Assim como a antena, luta de muitos anos, que agora se ergue ao lado do pavilhão. Chegou apenas em 2020, e graças à companhia. “Insistíamos que devíamos ter rede aqui. Era um problema. Um dia a Altice veio ali a um comício a convite da autarquia de Castro Daire e nós fomos lá”, conta Paulo. Dois meses depois, “um senhor lá apareceu com uma proposta”. De todo o espaço na serra, a operadora ditou que só naquele espaço poderia ficar a antena, que permite a clientes MEO fazer comunicações. “Queríamos muito ter rede. Tivemos que aceitar”.
Sangue, suor, lágrimas e rigor
Três décadas depois, o festival Altitudes soma 27 edições e o Teatro do Montemuro continua firme na sua vontade de mostrar que é possível apresentar espetáculos com a mesma qualidade artística em teatros nacionais, escolas ou espaços comunitários de aldeias beirãs. “Em todos os trabalhos tem que haver prazer, gosto pelo que se faz e, acima de tudo, também rigor. Nós somos bastante rigorosos no trabalho”, sublinha Abel. “Procuramos sempre outras formas de contar histórias, mas temos uma base que nos referencia, que é: os nossos textos são todos originais. Agarramos muito nisso”. Além disso, “nunca deixamos o espírito de atores de teatro amador”. Que espírito é esse? “Normalmente há uma brincadeira, não há aquela coisa ‘nós somos estes atores de nariz empinado’. Não, somos nós, que viemos de uma aldeia, temos isto e gostamos de contar histórias. Mantemos este espírito de uma família, um grupo, somos todos um só, ou tentamos ser. Cada um com a sua responsabilidade. É o que dá mais resistência para este grupo se manter.”
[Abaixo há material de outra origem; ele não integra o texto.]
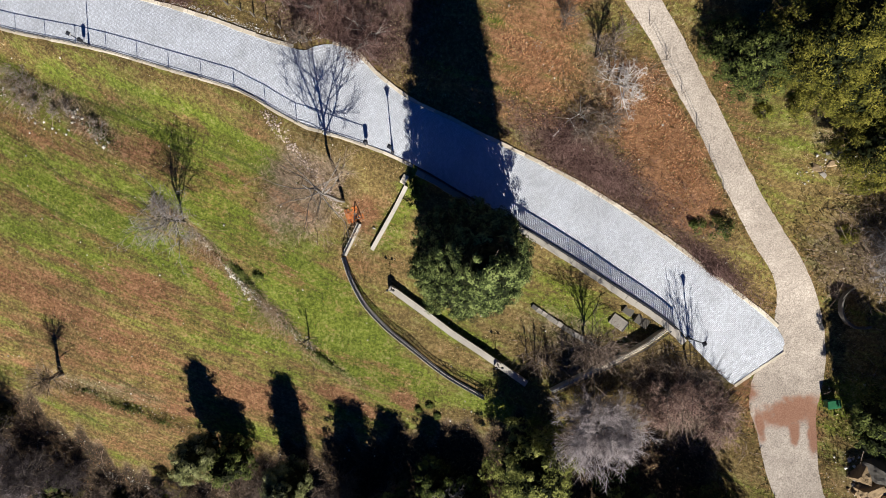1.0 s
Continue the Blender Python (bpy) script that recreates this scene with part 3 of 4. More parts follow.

A cada ano que passa, procuram ultrapassar-se, seja nos cenários, entre penedos ou construídos de raíz, ou nas histórias que refletem as vivências na aldeia. E aprendem com os encenadores, atores, companhias que convidam. “Vêm trabalhar connosco pessoas novas que têm uma outra forma de estar em palco, de criação de personagem. Vamos olhando e vamos roubando também isso. É uma aprendizagem”, diz Paulo. “Dizem-nos que têm muito a aprender connosco, mas nós também. Haja a vontade de partilhar. Porque, no fundo, o teatro é partilhar, não é?”